In other words, socially responsible investors would be just as well served by investing in many funds that do not have a sustainable label. Furthermore, SCM Direct questions the reliability of some of the favourable sustainability ratings given to individual listed companies that are operating in industries normally off limits for ethical investors – for example, gambling and the manufacture of alcohol.
This can result in companies ending up in ethical fund portfolios that investors would be very uncomfortable with.
Alan Miller, author of the research, says: ‘SCM Direct is a strong believer in the reallocation of investors’ money towards sustainable investments and companies that can contribute to a better future. But at the moment, it’s an investment area that resembles the Wild West in terms of lack of transparency, inconsistencies and ineffective rules.’
He adds: ‘As a result, it makes it impossible for ethical investors to know with certainty that their money is being invested in a socially responsible way.’ SCM Direct’s research is based on analysis of the current ‘sustainability’ scores of 194 investment funds from the Investment Association’s ‘UK all companies’ sector.
Between them, these funds manage assets of £99billion and invest primarily in UK companies – many of them FTSE100 listed.
The scores, compiled by ESG data scrutineer Sustainalytics, are built around how ESG-friendly individual funds are. ESG stands for environmental, social and corporate governance and is the bedrock around which socially responsible or ethical investing is built.
Sustainalytics rates companies held by the funds on each of these three criteria and then comes up with an overall sustainability score for the fund. None of this information is available on individual fund provider websites. But it can be found on the website of fund scrutineer Morningstar if investors know where to look before making a decision to buy an individual fund. The lower the score (out of 100) the more appropriate the fund is for an investor seeking to invest responsibly.

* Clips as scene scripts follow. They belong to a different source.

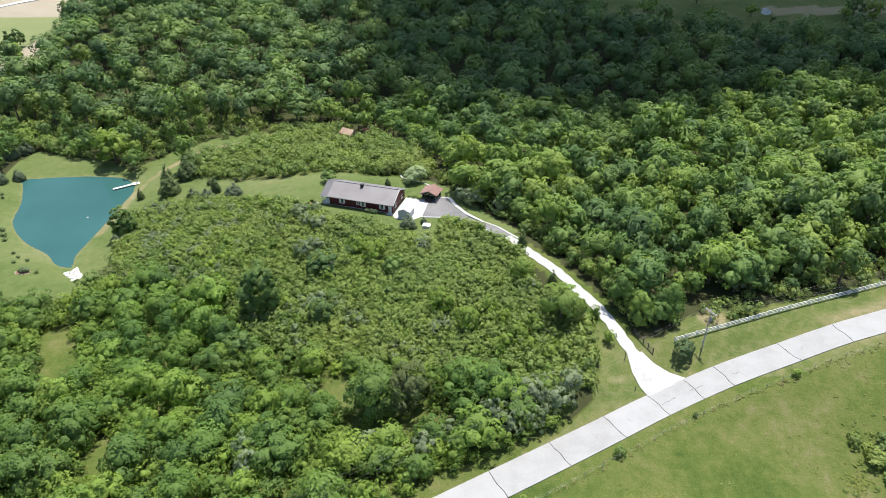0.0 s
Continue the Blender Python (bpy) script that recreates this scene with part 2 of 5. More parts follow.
# ---------------------------------------------------------------- building helpers
def part(name, bm, material, parent=None, label="", smooth=False):
    me = bpy.data.meshes.new(name)
    bm.normal_update()
    bm.to_mesh(me)
    bm.free()
    for m in material if isinstance(material, (list, tuple)) else [material]:
        me.materials.append(m)
    if smooth:
        for p in me.polygons:
            p.use_smooth = True
    ob = new(name, me)
    ob.parent = parent
    return tagged(ob, label)


def thing(name, m, label, category, group="", kind=""):
    ob = new(name)
    ob.empty_display_size = 0.3
    ob.matrix_world = m
    return tagged(ob, label, category, group, kind)


def box(bm, x0, y0, z0, x1, y1, z1, bevel=0.0, m=None):
    r = bmesh.ops.create_cube(bm, size=1.0, matrix=Matrix.Translation(((x0 + x1) / 2, (y0 + y1) / 2, (z0 + z1) / 2)) @ Matrix.Diagonal((abs(x1 - x0), abs(y1 - y0), abs(z1 - z0), 1)))
    if bevel:
        es = {e for v in r["verts"] for e in v.link_edges}
        bmesh.ops.bevel(bm, geom=list(es), offset=bevel, segments=1, affect="EDGES")
    if m is not None:
        bmesh.ops.transform(bm, matrix=m, verts=[v for v in bm.verts if v.is_valid])
    return bm


def boxed(*a, **k):
    return box(bmesh.new(), *a, **k)


def prism(profile, x0, x1):
    """A solid from a closed profile of (y, z) drawn out along x."""
    bm = bmesh.new()
    a = [bm.verts.new((x0, y, z)) for y, z in profile]
    b = [bm.verts.new((x1, y, z)) for y, z in profile]
    bm.faces.new(a), bm.faces.new(b[::-1])
    for i in range(len(a)):
        j = (i + 1) % len(a)
        bm.faces.new((a[j], a[i], b[i], b[j]))
    bmesh.ops.recalc_face_normals(bm, faces=bm.faces)
    return bm


def tube(bm, points, radii, sides=6):
    """A tapered tube through the points."""
    rings = []
    pts = [Vector(p) for p in points]
    for i, p in enumerate(pts):
        d = (pts[min(i + 1, len(pts) - 1)] - pts[max(i - 1, 0)]).normalized()
        u = d.orthogonal().normalized()
        w = d.cross(u)
        rings.append([bm.verts.new(p + radii[i] * (math.cos(2 * math.pi * k / sides) * u + math.sin(2 * math.pi * k / sides) * w)) for k in range(sides)])
    for a, b in zip(rings, rings[1:]):
        for k in range(sides):
            bm.faces.new((a[k], a[(k + 1) % sides], b[(k + 1) % sides], b[k]))
    bm.faces.new(rings[0][::-1]), bm.faces.new(rings[-1])
    return bm


def inside(poly, q):
    """Which of the points q lie in the polygon."""
    q, p = np.atleast_2d(np.asarray(q, float)), np.asarray(poly, float)
    hit = np.zeros(len(q), bool)
    for (x1, y1), (x2, y2) in zip(p, np.roll(p, -1, 0)):
        with np.errstate(divide="ignore", invalid="ignore"):
            hit ^= ((y1 > q[:, 1]) != (y2 > q[:, 1])) & (q[:, 0] < (x2 - x1) * (q[:, 1] - y1) / (y2 - y1) + x1)
    return hit


def away(line, q, closed=False):
    """Distance of the points q from a line of points, and the share of the way along it."""
    q, p = np.atleast_2d(np.asarray(q, float)), np.asarray(line, float)
    nxt = np.roll(p, -1, 0) if closed else p[1:]
    best, along, run = np.full(len(q), 1e9), np.zeros(len(q)), 0.0
    for a, b in zip(p, nxt):
        ab = b - a
        length = np.linalg.norm(ab)
        t = np.clip(((q - a) @ ab) / (ab @ ab), 0, 1)
        d = np.linalg.norm(q - a - t[:, None] * ab, axis=1)
        along = np.where(d < best, run + t * length, along)
        best = np.minimum(best, d)
        run += length
    return best, along


def spline(points, step):
    """A smooth line through the points, cut at even steps."""
    p = np.asarray(points, float)
    p = np.vstack([2 * p[0] - p[1], p, 2 * p[-1] - p[-2]])
    out = []
    for i in range(1, len(p) - 2):
        n = max(2, int(np.linalg.norm(p[i + 1] - p[i]) / step))
        for t in np.arange(n) / n:
            out.append(0.5 * (2 * p[i] + (p[i + 1] - p[i - 1]) * t + (2 * p[i - 1] - 5 * p[i] + 4 * p[i + 1] - p[i + 2]) * t ** 2 + (3 * p[i] - p[i - 1] - 3 * p[i + 1] + p[i + 2]) * t ** 3))
    out.append(p[-2])
    return np.array(out)


# ---------------------------------------------------------------- the lie of the land
# spot heights on a 50 m grid, from x -200 and y 0
SPOTS = np.array([
    [-6.5, -5.4, -3.4, -1.4, -1.2, -3.0, -6.2, -7.1, -4.3, -1.1, 1.4],
    [-8.8, -8.5, -6.9, -2.2, 0.1, -3.4, -7.7, -6.1, -1.4, 1.6, 3.4],
    [-11.2, -12.2, -12.8, -11.3, -2.7, 2.0, 1.8, 2.6, 4.3, 5.0, 5.2],
    [-13.0, -14.8, -16.4, -8.3, -1.7, -1.2, 1.9, 5.3, 6.5, 5.6, 5.2],
    [-14.0, -15.9, -16.3, -9.3, -8.0, -8.7, -6.3, -2.9, 3.2, 2.3, 3.3],
    [-14.1, -15.7, -17.3, -15.2, -14.5, -15.0, -12.8, -8.1, -1.0, -0.5, 2.0],
    [-13.4, -14.5, -15.5, -14.9, -14.6, -16.5, -14.6, -12.1, -7.5, -2.3, 1.9],
    [-12.6, -12.8, -12.8, -12.4, -12.6, -13.8, -13.8, -12.1, -8.4, -3.6, 0.7]])
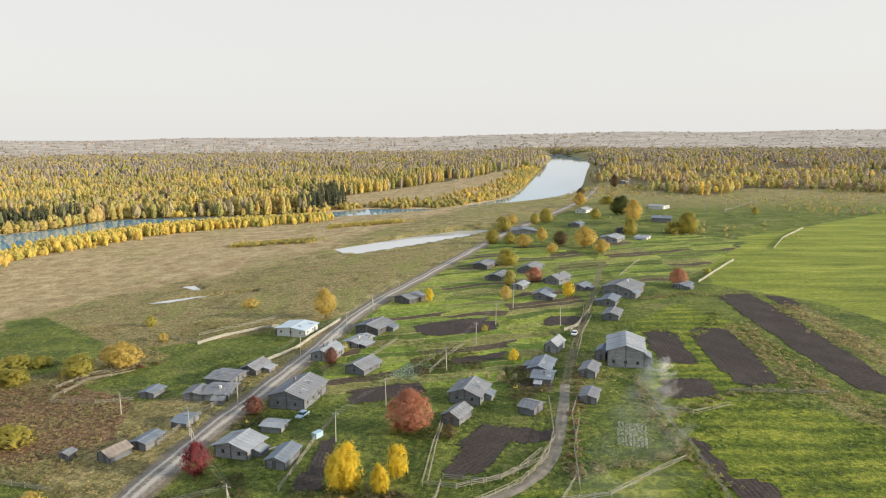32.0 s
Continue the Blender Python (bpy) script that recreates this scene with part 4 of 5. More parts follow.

Of the 194 funds analysed, 16 are labelled as ethical, responsible or sustainable. In theory, they should come up with the best sustainability scores. But they don’t.
As the table above shows, only two of the 16 – Aegon Ethical Equity and the popular Royal London Sustainable Leaders – appear in the top ten sustainability scores within the 194 funds analysed, based on Sustainalytics’ data. But even these two are beaten by mainstream funds such as Lindsell Train UK Equity and Franklin UK Mid Cap, in terms of sustainability.
Some of the 16 score poorly, most notably Liontrust Sustainable Future UK Growth, Jupiter Responsible, Castlefield Best Sustainable UK Opportunities and Premier Miton Ethical. Out of the 194 funds analysed, they were ranked 83rd, 88th, 110th and 128th.
Miller says one of the problems is that ESG covers a broad range of issues – from the impact of a company’s business on the environment, how an employer treats employees, supplier ethics, through to the diversity of its boardroom.
This can result in companies getting favourable ESG ratings even though many ethical investors would baulk at holding them in their portfolios. For example, drinks companies Diageo and Heineken are respectively judged low risk and medium risk by Sustainalytics.
This explains why Lindsell Train UK Equity’s 15 per cent exposure to these two companies does not damage the funds’ overall sustainability score. ‘Baffling,’ says Miller. The wealth manager believes the way forward is for sustainable funds to disclose all their holdings to investors, in an accessible and up-to-date format. This, says Miller, would then allow a potential investor to make an informed decision on whether to buy a fund or not. ‘Investors need to be protected,’ he says.
This is not the first time Miller has raised concerns about socially responsible investments. Eighteen months ago, he produced a report on the ‘Misclassification and Misselling of Ethical Funds’, stating there was evidence of a ‘greenwashing epidemic’ – funds dressed up to be more ethical than they really are. Then, in August last year, he told Wealth that companies were ‘jumping on the ethical bandwagon offering portfolio services and funds that do not fit the bill’.